Startup in itself desires creativity; It explores a rarely touched space; the team’s main technician is required to have an open mindset to go beyond the limits and hack the system at its finest.


Hipsters disrupt the industry standards

Hipster is a designer by profession, and their main goal is to fill out the space between the product and the user. There are two main priorities for them: product esthetics and ideal user experience.

This is the member of the team who tirelessly searches for the right tones and proper button distribution. They have a good understanding of trends and are always above them. Hipsters are the people who package the product hackers create to make it irresistible for the end-users.


Hustlers keep the party going

The hustler is always oriented on business negotiations, partnerships, and the business model. They are the hyperactive, social extraverts who always find a new goal to conquer. There’s often a misunderstanding between the hustler and the other team members because their main focus is money. And, as unpleasant as it sounds, you need money like air for your company to survive.

The positions of the hipster, hustler, and hacker vary based on the company’s needs. But in any case, they are the building blocks of your company (often in the position of founders and chief executives).


Bill Gates – The wealthiest hacker

Bill Gates is the founder of Microsoft, the leading provider of computer programs. Microsoft holds a monopoly on the market, and when it comes to office programs, no one comes near it. The company was the first mover in the market, and it followed the trend on the first sight of personal computers.

The co-founder of Microsoft, Paul Allen, even published a book about Bill gates in which he tells silly stories from his childhood: Bill was caught in school when he tried to get access to an account that would allow him to use the school’s computers without time limit; When the new semester was starting, he hacked the registration form to get himself in only-girls’ group; Once he was late on a plane, and he hacked the control panel in the airport to stop the plane and get on board. Bill Gates was born a hacker, and he’s done nothing else for the rest of his career.


Jony Ive and a new era in technologies

Apple is the only giant in the tech industry that relies on selling its hardware. This is the company that defied the status quo in the industry and made the competition even more fierce. Simplicity, esthetics, the importance of design – these qualities became the hallmark of Apple, and the guy responsible for them was Jony Ive. He lifted the importance of tech design and, as the hipster of his time, won over the competition easily.

Jony is the guy who made the position of an industrial product designer popular and appealing. Do you know of any other industrial product designer? A lot of people know Jony Ive. His products are found in almost every home, and the main reason for that is their design.

Nobody neglects the importance of design in tech today. That’s all we hear around us every day. If you’re following our news, you’d be well aware of the unicorn companies whose success greatly depended on their designer founders. Jony Ive is the guy who creates this trend. Nowadays, many hardware companies started working on the design, and we see how Microsoft, Google, Samsung, and other providers slowly replace Apple’s products.
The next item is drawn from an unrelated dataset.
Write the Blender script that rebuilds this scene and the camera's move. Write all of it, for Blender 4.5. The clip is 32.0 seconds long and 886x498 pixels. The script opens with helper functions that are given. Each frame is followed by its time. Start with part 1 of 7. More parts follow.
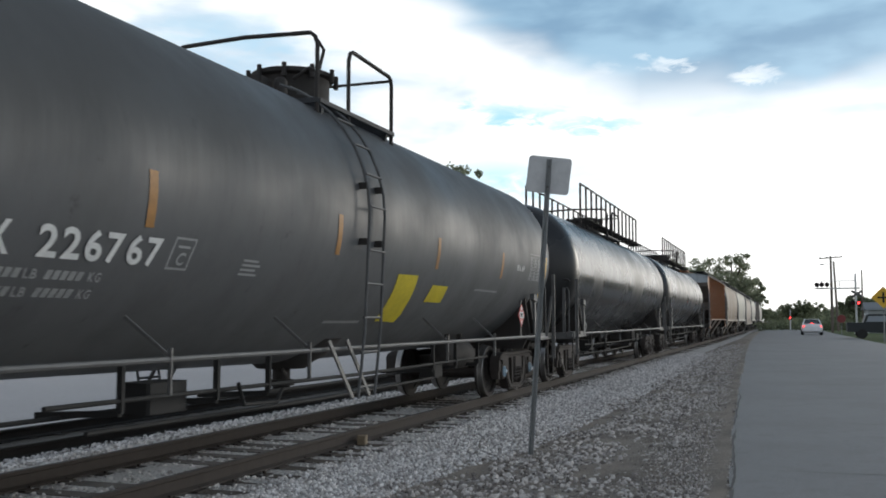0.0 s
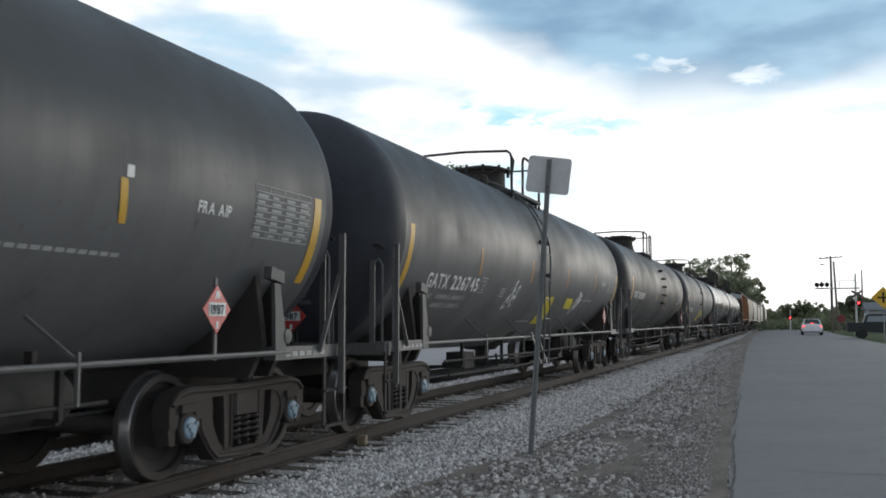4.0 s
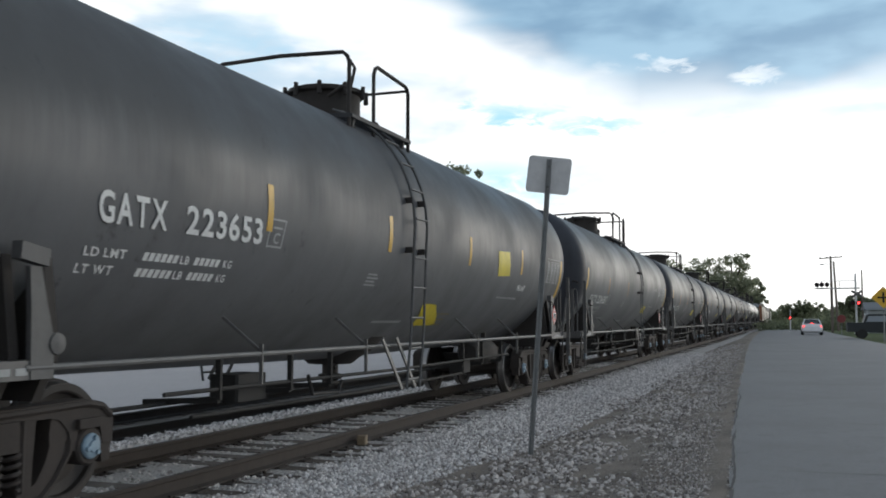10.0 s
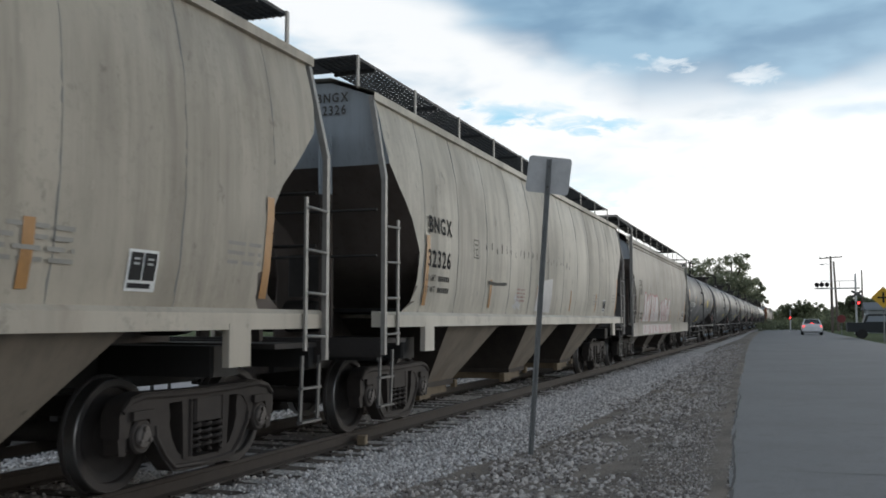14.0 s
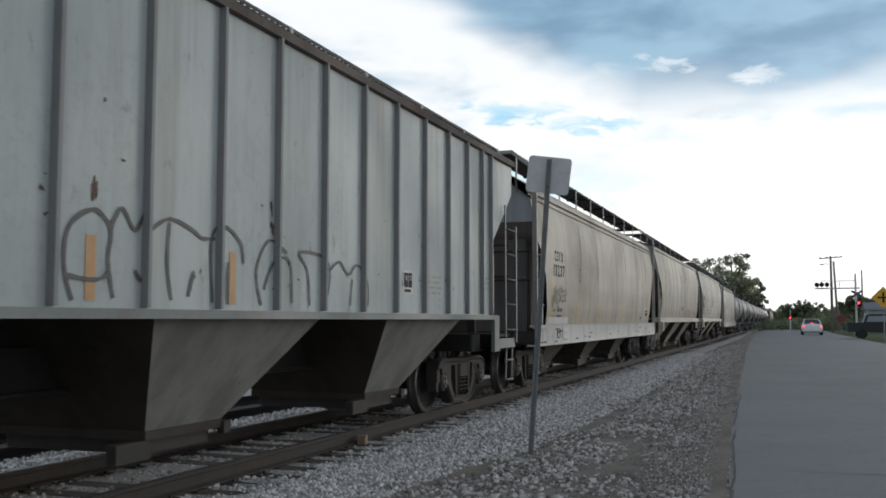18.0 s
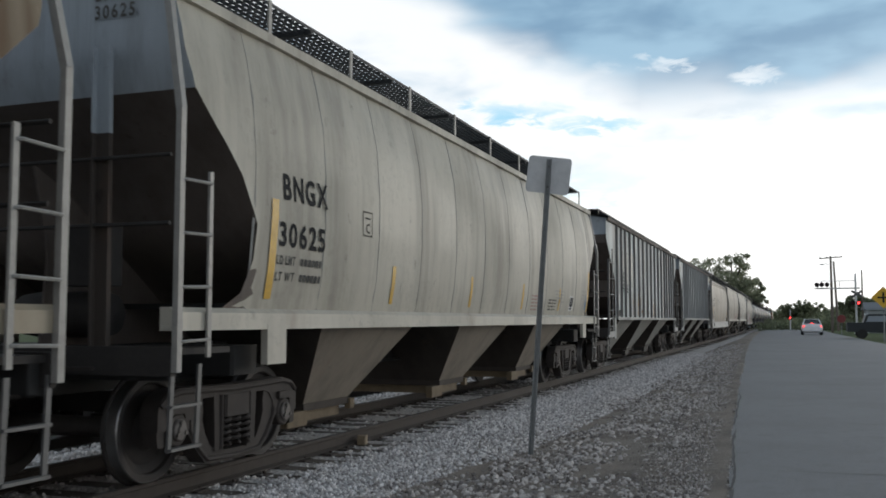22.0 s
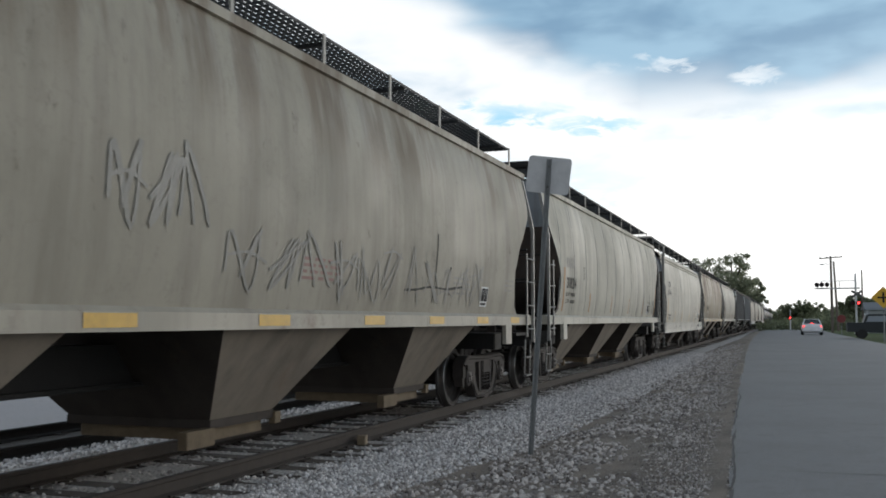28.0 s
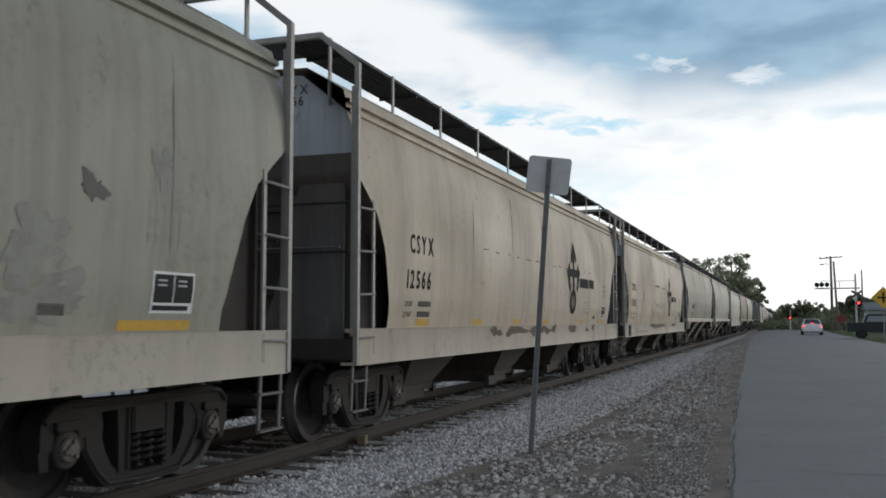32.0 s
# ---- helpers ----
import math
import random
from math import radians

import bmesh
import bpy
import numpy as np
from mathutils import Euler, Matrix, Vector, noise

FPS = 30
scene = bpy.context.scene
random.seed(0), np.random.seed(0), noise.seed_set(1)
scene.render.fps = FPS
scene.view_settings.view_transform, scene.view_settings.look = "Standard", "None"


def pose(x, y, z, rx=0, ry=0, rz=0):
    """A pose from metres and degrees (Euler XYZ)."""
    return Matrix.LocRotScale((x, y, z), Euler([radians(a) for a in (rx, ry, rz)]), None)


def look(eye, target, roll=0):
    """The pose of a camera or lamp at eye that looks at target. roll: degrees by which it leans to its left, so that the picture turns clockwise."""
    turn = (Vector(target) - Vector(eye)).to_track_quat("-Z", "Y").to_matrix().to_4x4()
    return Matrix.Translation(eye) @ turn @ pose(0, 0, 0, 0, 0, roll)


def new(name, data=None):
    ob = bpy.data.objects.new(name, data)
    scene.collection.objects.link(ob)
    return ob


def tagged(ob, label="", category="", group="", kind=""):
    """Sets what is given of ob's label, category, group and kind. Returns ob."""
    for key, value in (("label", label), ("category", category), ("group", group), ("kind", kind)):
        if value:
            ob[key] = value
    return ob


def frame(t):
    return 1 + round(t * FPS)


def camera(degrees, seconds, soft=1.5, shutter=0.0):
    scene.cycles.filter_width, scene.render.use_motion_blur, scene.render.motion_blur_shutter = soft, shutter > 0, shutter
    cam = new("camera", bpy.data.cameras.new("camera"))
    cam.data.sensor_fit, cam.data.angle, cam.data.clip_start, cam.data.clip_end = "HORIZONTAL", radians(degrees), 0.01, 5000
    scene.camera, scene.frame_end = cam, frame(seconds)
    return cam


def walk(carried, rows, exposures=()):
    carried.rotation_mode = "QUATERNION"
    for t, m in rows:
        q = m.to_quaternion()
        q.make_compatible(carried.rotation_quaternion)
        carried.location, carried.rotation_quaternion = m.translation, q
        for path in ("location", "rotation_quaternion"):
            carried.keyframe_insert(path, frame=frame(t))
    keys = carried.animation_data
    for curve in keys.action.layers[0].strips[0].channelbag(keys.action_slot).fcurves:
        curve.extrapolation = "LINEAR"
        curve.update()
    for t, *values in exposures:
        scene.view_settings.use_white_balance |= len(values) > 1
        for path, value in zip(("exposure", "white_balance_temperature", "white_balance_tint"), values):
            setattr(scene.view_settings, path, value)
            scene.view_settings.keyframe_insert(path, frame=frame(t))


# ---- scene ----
cam = camera(50.02, 32.0, soft=1.75, shutter=0.06)
# The camera stands still beside the road, a little above the near rail.
CAM_POSE = pose(0.0, 0.0, 1.37) @ pose(0, 0, 0, 0, 0, 19.874) @ pose(0, 0, 0, 94.289, 0, 0)
walk(cam, [(0.0, CAM_POSE), (32.0, CAM_POSE)], exposures=[(0.0, 0.20, 6500, 10), (9.0, 0.19, 6500, 10), (10.5, 0.18, 6500, 10), (11.5, 0.12, 6500, 10), (12.0, 0.05, 6500, 10), (13.0, 0.07, 6500, 10), (14.0, 0.00, 6500, 10), (16.0, -0.06, 6500, 10), (17.0, -0.08, 6500, 10), (18.0, 0.02, 6500, 10), (19.0, 0.06, 6500, 10), (20.0, 0.10, 6500, 10), (21.0, 0.16, 6500, 10), (22.0, 0.05, 6500, 10), (23.0, 0.08, 6500, 10), (24.0, 0.09, 6500, 10), (25.0, -0.10, 6500, 10), (28.0, 0.07, 6500, 10), (29.0, 0.05, 6500, 10), (30.0, -0.02, 6500, 10), (31.0, -0.03, 6500, 10), (32.0, -0.08, 6500, 10)])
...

But, Ive will always stay an icon in the space.


Sheryl Sandberg’s road from Google to Facebook

Sheryl is one of the most influential women in business. Her success story starts with Google, where she spent six years as a sales executive of the company’s ad space. Mark was so impressed with her performance, he ‘stole’ her from Google in 2008 to work in his company as the COO.
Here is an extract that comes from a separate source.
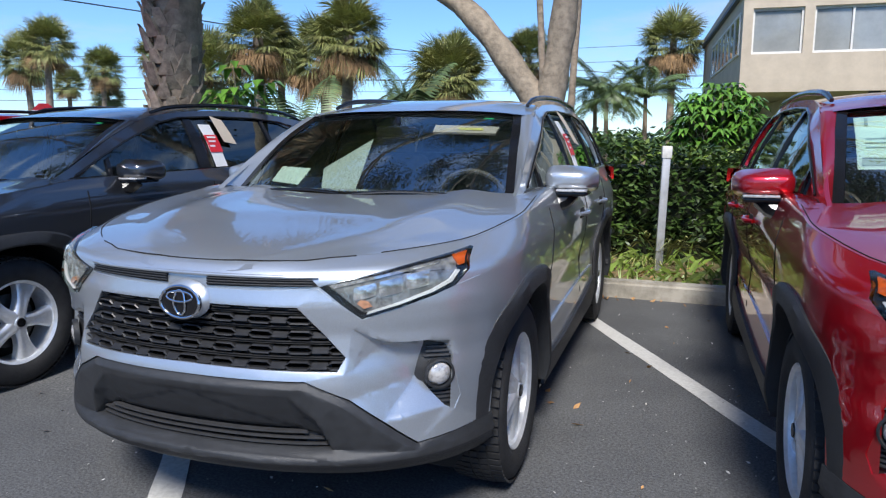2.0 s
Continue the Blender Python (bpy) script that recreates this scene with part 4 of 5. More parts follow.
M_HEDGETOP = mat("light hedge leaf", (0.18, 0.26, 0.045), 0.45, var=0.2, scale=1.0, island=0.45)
M_BROAD = mat("broad glossy leaf", (0.12, 0.26, 0.035), 0.3, var=0.2, scale=2, island=0.4)
M_FEATHER = mat("feather palm leaf", (0.10, 0.145, 0.05), 0.45, var=0.2, scale=2, island=0.45)


class Pile:
    """Vertices and faces gathered for one mesh."""
    def __init__(self):
        self.v, self.f = [], []

    def quad(self, *p):
        n = len(self.v)
        self.v += [tuple(q) for q in p]
        self.f.append(tuple(range(n, n + len(p))))

    def mesh(self, name, material, smooth=False):
        me = bpy.data.meshes.new(name)
        me.from_pydata(self.v, [], self.f)
        me.materials.append(material)
        if smooth:
            me.polygons.foreach_set("use_smooth", [True] * len(self.f))
        return me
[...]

This was precisely the period when Facebook needed to shift its focus on revenue increase. In four years, Sheryl increased its revenue from $150 Million to $3.7 Billion, a 2,400% increase.

We already talked about the fact that we see more and more women in the business industry. Sheryl isn’t only a good example of a hustler. Her achievements also indicate that women have a real chance of becoming a figure in the business industry. This has been an important motivation for many, too. Sheryl is actively engaged in helping women find their place on the market, and she even has a company called Lean In that works on this goal.
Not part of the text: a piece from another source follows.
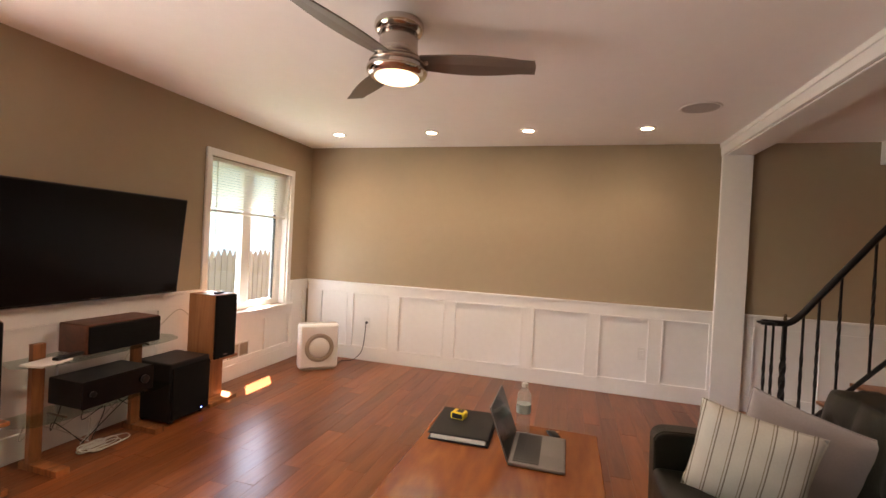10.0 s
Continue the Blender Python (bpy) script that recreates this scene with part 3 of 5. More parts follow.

In this final example, there is another lesson hidden, too: At one of his conferences, Mark Zuckerberg noted that he learned the best strategy for hiring employees:

“Always try to hire a person for whom you’d work for in a parallel universe.”

Zuckerberg stresses the importance of having people stronger and smarter than you in the company. For most, this is a scary thing to do, and that’s what differentiates good companies from great ones. Having Sheryl on board was exactly this type of a move. And, judging by the results, Mark’s advice seems like one we should all account for.


Final thoughts

Hipsters and designers are not the same, just like hackers and developers, and hustlers, and business strategists. If it weren’t so, we wouldn’t have new terms for them. Endless enthusiasm and great respect for the work they do is what allows them to take a sneak peek into the future and start implementing it in the present. The three roles are like puzzle pieces: all of them are different yet highly compatible, and once you put them together, you get the whole picture of the product.